The young adults who work at Green Visions in the JOSANA (Jay Orchard Street Area Neighborhood Association) neighborhood each summer plant and care for thousands of flowers every year. They harvest and arrange dahlias, zinnias, and other flowers into bouquets for sale at Wegmans and the Rochester Public Market

“I relate to these kids in a lot of different ways,” says Barry. Now forty-three, he grew up in Rochester and is “a product of the City of Rochester schools.” As a young person, Barry dealt with many of the same issues that program participants face. This allows him to “communicate on a level that’s genuine.” Most participants are eighteen to twenty-four years old. As adults, they already have their own unique life experiences and worldview. Most people, Barry says, would tell these young people to finish high school, go to college, and get a job. “That advice doesn’t really make sense for everyone,” he notes. Some program participants are teen parents, or they are well into their twenties without a high school diploma and very little work experience. Some do not have a stable place to live. “Always start with ‘tell me about you,’” when talking to the participants says Barry. He listens to the participants’ concerns and meets them where they are to help them participate successfully in the program. He also encourages them to think about their life goals. Along with flower cultivation, participants learn about financial literacy and how to write a résumé, as well as soft skills: “the things that go along with retaining a job, seeing something through.” It’s important to make the lessons land in ways that are universal, he goes on to say, because that can have repercussions in peoples’ lives that go beyond flower farming.
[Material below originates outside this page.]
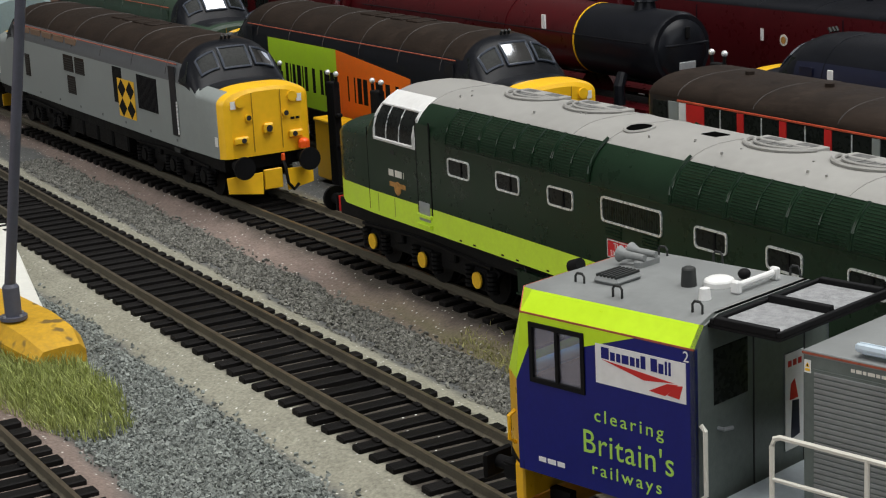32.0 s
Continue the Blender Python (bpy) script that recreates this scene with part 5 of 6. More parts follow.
        part("buffer_beam", Geo().box((min(e * (L - 2), e * L), -14, 11.5), (max(e * (L - 2), e * L), 14, 16.0), 0.2), SIGNRED, de, "red buffer beam")
        part("nose_seam", Geo().box((e * -118 - 0.1, -16.95, 17), (e * -118 + 0.1, -16.7, 39)), RUBBER, de)
    # side windows and engine room grilles, both sides
    for q in (-1, 1):
        for u in (-70.4, -48.2, -26.4, 26.4, 48.2, 70.4):
            side_window("side_window", de, u, 34.6, 10.2, 4.6, q * 17.0, q, CHROME)
        gr = side_window("side_grille", de, 0, 35.0, 21.4, 5.6, q * 17.0, q, CHROME, False)
        for k in range(24):
            part("grille_bar", Geo().box((-9.8 + k * 0.83, q * 17.05, 32.6), (-9.6 + k * 0.83, q * 17.15, 37.4)), DGREEN, gr)
        for u in (-6.5, 6.5):
            for k in range(4):
                part("vent_slat", Geo().box((u - 2.8, q * 17.0, 29.2 + k * 0.7), (u + 2.8, q * 17.35, 29.55 + k * 0.7)), DGREEN, de)
        np_ = part("nameplate", Geo().box((-8.6, q * 17.0, 24.7), (8.2, q * 17.35, 28.7), 0.12), NAMERED, de, "red nameplate with raised white letters")
        part("plate_rim", Geo().box((-8.6, q * 17.3, 28.45), (8.2, q * 17.42, 28.7)).box((-8.6, q * 17.3, 24.7), (8.2, q * 17.42, 24.95)).box((-8.6, q * 17.3, 24.7), (-8.35, q * 17.42, 28.7)).box((7.95, q * 17.3, 24.7), (8.2, q * 17.42, 28.7)), CHROME, np_)
        turn = Euler((radians(90), 0, 0 if q < 0 else radians(180))).to_matrix().to_4x4()
        sg = -q
        for words, du, z in (("THE DURHAM", -6.2, 26.95), ("LIGHT INFANTRY", -7.4, 25.2)):
            lettering("name", words, 1.75, Matrix.Translation((sg * du, q * 17.38, z)) @ turn, WHITE, np_, squeeze=1.12 if words[0] == "T" else 0.93)
        for u in (-80, -8, 18, 70):
            part("body_catch", Geo().box((u - 0.5, q * 17.0, 29.5), (u + 0.5, q * 17.08, 31.0)), DGREEN, de)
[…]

Financial literacy, too, is different for each participant, explains Barry. For most people it would mean opening a bank account and understanding how a checking account works. But program participants have varying needs. “Some of them are more interested in credit score,” how to save money, or investing. 
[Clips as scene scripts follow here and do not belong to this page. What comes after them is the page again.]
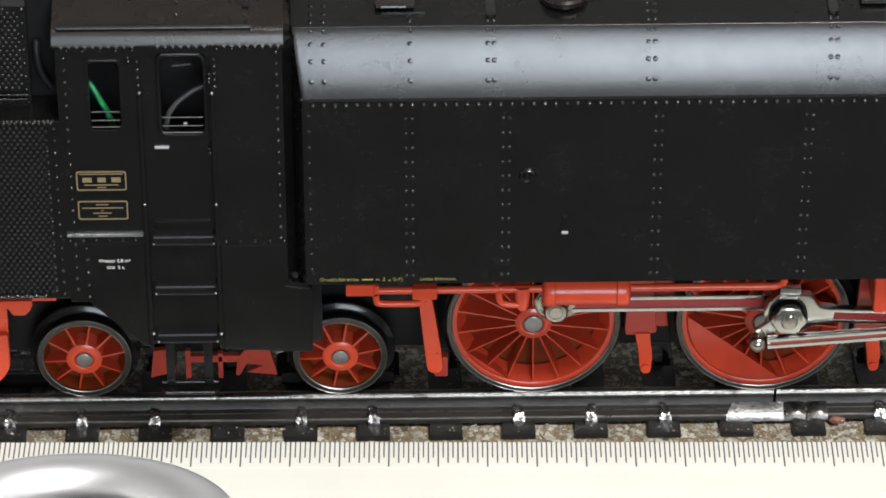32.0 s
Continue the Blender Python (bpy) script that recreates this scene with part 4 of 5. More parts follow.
    part("rivets", dots(col, 0.2, -CABY, 0.24), BLACK, loco, kind="stuff")
    teeth = bmesh.new()
    for x in span(36.9, 43.6, 0.72) + span(46, 50.4, 0.72) + span(52.3, 57.4, 0.72):
        tri = [(x - 0.3, -CABY - 0.08, 48.03), (x + 0.3, -CABY - 0.08, 48.03), (x + 0.08, -CABY - 0.3, 47.6)]
        loft([[(a, b + 0.06, c) for a, b, c in tri], [(a, b - 0.03, c + 0.05) for a, b, c in tri]], teeth)
    part("roof_teeth", teeth, BLACKTOP, loco, kind="stuff")
    both("window_hood", rod((46.3, -CABY + 0.12, 46.75), (49.95, -CABY + 0.12, 46.75), 0.2, None, 12), BLACK, loco)
    both("window_hood", rod((39.4, -CABY - 0.05, 46.25), (42.1, -CABY - 0.05, 46.25), 0.13, None, 12), BLACK, loco)
    # low ladder step under the cab: a shallow tray with a bright-edged rim on two flat hangers
    for x in (45.72, 49.5):
        both("step_hanger", box(x - 0.45, x + 0.45, -16.5, -16.1, 7.0, 12.9, 0.08), DEEP, loco)
        both("hanger_top", box(x - 0.4, x + 0.4, -16.75, -16.4, 7.6, 7.85, 0.06), TYRE, loco)
    tray = [(44.75, -16.0), (50.55, -16.0), (50.55, -17.1), (50.1, -17.7), (45.2, -17.7), (44.75, -17.1)]
    both("low_step", xform(plate([(x, y) for x, y in tray], [], -6.85, -6.65, 0.05), Matrix.Rotation(radians(-90), 4, "X")), BLACK, loco)
    both("step_rim", tube([(x, y, 7.0) for x, y in tray[1:] + tray[:2]], 0.11, 8), BLACK, loco)
    # a small bar inside, and a chrome block for the glint at the sill
    part("inner_bar", rod((47.1, -14.2, 43.6), (48.9, -14.2, 43.8), 0.09, None, 8), GREYWIRE, loco, "thin grey bar inside the cab")
    part("sill_glint", box(48.1, 48.5, -16.6, -16.2, 38.3, 38.6, 0.1), CHROME, loco, "chrome block for the glint at the door sill")
    part("bracket_dots", dots([(50.8, 44.6), (50.8, 44.1), (50.8, 43.7), (43.15, 46.5), (43.15, 46.1), (50.55, 36.1), (50.55, 35.6)], 0.17, -CABY - 0.02, 0.2), BLACK, loco)
    # the fillet between cab and tank
    both("corner_panel", loft([[(57.6, -16.9, z), (57.95, -16.5, z), (58.3, -15.9, z), (58.9, -15.4, z), (58.9, -14.0, z), (57.6, -14.0, z)] for z in (18.4, 47.6)]), BLACK, loco)
    part("roof_joint", box(57.7, 59.6, -14.3, 14.3, 44, 48.35, 0.1), BLACKTOP, loco)
    both("lower_corner", box(57.8, 61.0, -15.6, -14.6, 11.6, 20.6, 0.1), DEEP, loco)
    # rivets and straps on the roof
    rb = bmesh.new()
    for x in (47.8, 54.3):
        for y, z in ((-15.0, 49.85), (-13.6, 50.4), (-12.2, 50.95), (-10.8, 51.5)):
            bmesh.ops.create_icosphere(rb, subdivisions=2, radius=0.26, matrix=Matrix.Translation((x, y, z)))
    part("roof_rivets", rb, BLACKTOP, loco, kind="stuff")
    both("roof_strap", loft([[(x, y, z) for x in (54.0, 54.65)] + [(x, y, z - 0.4) for x in (54.65, 54.0)] for y, z in ((-14.4, 50.32), (-12.9, 50.92), (-11.0, 51.62))]), BLACK, loco)


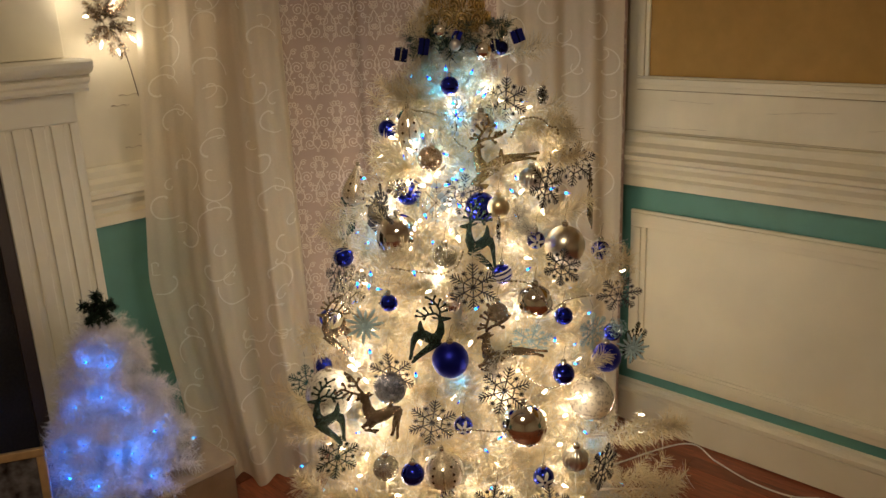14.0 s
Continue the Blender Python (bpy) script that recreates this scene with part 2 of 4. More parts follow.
def from_arrays(name, verts, faces):
    me = bpy.data.meshes.new(name)
    me.from_pydata(verts, [], faces)
    return me


# ---- the room ----
WX, WY, FRONT, LEFT, TOP = 1.44, 1.52, -3.0, -3.2, 2.55

wall_east = tagged(part("wall_east", boxed(WX, WX + 0.12, FRONT, WY + 0.12, 0, TOP), TEAL, smooth=False), "teal and cream panelled wall with wainscot", "wall", kind="structure")
wall_north = tagged(part("wall_north", boxed(LEFT, WX, WY, WY + 0.12, 0, TOP), TEAL, smooth=False), "teal and cream wall behind the fireplace", "wall", kind="structure")
tagged(part("wall_west", boxed(LEFT - 0.12, LEFT, FRONT, WY + 0.12, 0, TOP), PLASTER, smooth=False), "plain cream plaster wall", "wall", kind="structure")
tagged(part("wall_south", boxed(LEFT - 0.12, WX + 0.12, FRONT - 0.12, FRONT, 0, TOP), PLASTER, smooth=False), "plain cream plaster wall", "wall", kind="structure")
tagged(part("ceiling", boxed(LEFT - 0.12, WX + 0.12, FRONT - 0.12, WY + 0.12, TOP, TOP + 0.1), PLASTER, smooth=False), "plain cream plaster ceiling", "ceiling", kind="structure")
floor = tagged(part("floor", boxed(LEFT, WX, FRONT, WY, -0.1, -0.006), FLOOR, smooth=False), "red-brown varnished hardwood plank floor", "floor", kind="structure")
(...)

In 2013, the program took place on one vacant lot owned by the City of Rochester. Over the years, Green Visions bought the land and acquired the adjacent lots, expanding to one acre. “We’ve grown in leaps and bounds,” says Barry. 

For years, the program had been taking place next to a rundown abandoned house. Barry and program director Lisa Baron decided they should buy it and turn it into a place for program participants to attend training sessions and update their résumés. The 120-year-old building had been vacant for twenty years before being bought by people who thought they could flip or rent it. Unfortunately, Barry explains, the would be flippers found that the building was gutted. “There wasn’t a gram of copper in the place,” he had been. “There wasn’t a single pipe.” When it was purchased by Green Visions for about $30,000, it took a lot of work and fundraising to get it to a place where it became a training facility. “After thirteen years, we finally have a home.”

For the first time, last year Green Visions ran its new winter program. In contrast to the summer program and its focus on workforce development and soft skills, the winter program is more specifically focused on learning landscaping. Participants can become certified landscape technicians through Cornell Cooperative Extension and then potentially find work with the City of Rochester or other organizations. 

Both programs have been very successful and boast high retention rates. Green Visions hopes to keep expanding to be able to serve more individuals and to partner with more community agencies to provide as many varied opportunities as they can for the young people in Rochester.

After thirteen years, there are many success stories, but Daundre Miller’s story stands out. Most participants are from Rochester, but Miller, twenty-one, is an immigrant from Antigua. He studied agriculture in his home country and brought some cultivation knowledge with him to the job. Miller feels that meeting Morgan Barry was “very miraculous,” as he was looking for a job and to learn “the American way.” The program helped him not just professionally but personally, he says, “to build my life.” Miller started with the program in 2022 and the next summer he came back as a manager. Miller was “a shy guy,” when he started, says Barry, but he was hardworking and reliable, and Barry saw that he was manager material. “He kept showing up,” Barry says. “He’s a lead-by-example guy.” Miller came to the U.S. with his two younger brothers, who just turned ten and twelve, and he is their sole support. He now has completed both the summer and winter programs, earned a landscaping certification, and worked for Cornell Cooperative Extension and other businesses. He will be the site manager for Green Visions again in summer 2025. Miller has already begun mentoring others, including helping another young man navigate the green card process. Although Miller enjoys landscaping, “working with others made me feel like I want to go into teaching,” he says. He’s been able to make connections that will help him pursue a teaching career and says that the Green Visions program opened a lot of doors. He definitely recommends the program to anyone who wants to upscale their life.

More than 150 young adults have participated in the Green Visions program so far. “We have this roster of graduates who are all doing really interesting things,” Barry says. Participants have gone on to successful careers in sales, nursing, human services, construction, and more. “It really runs the gamut.”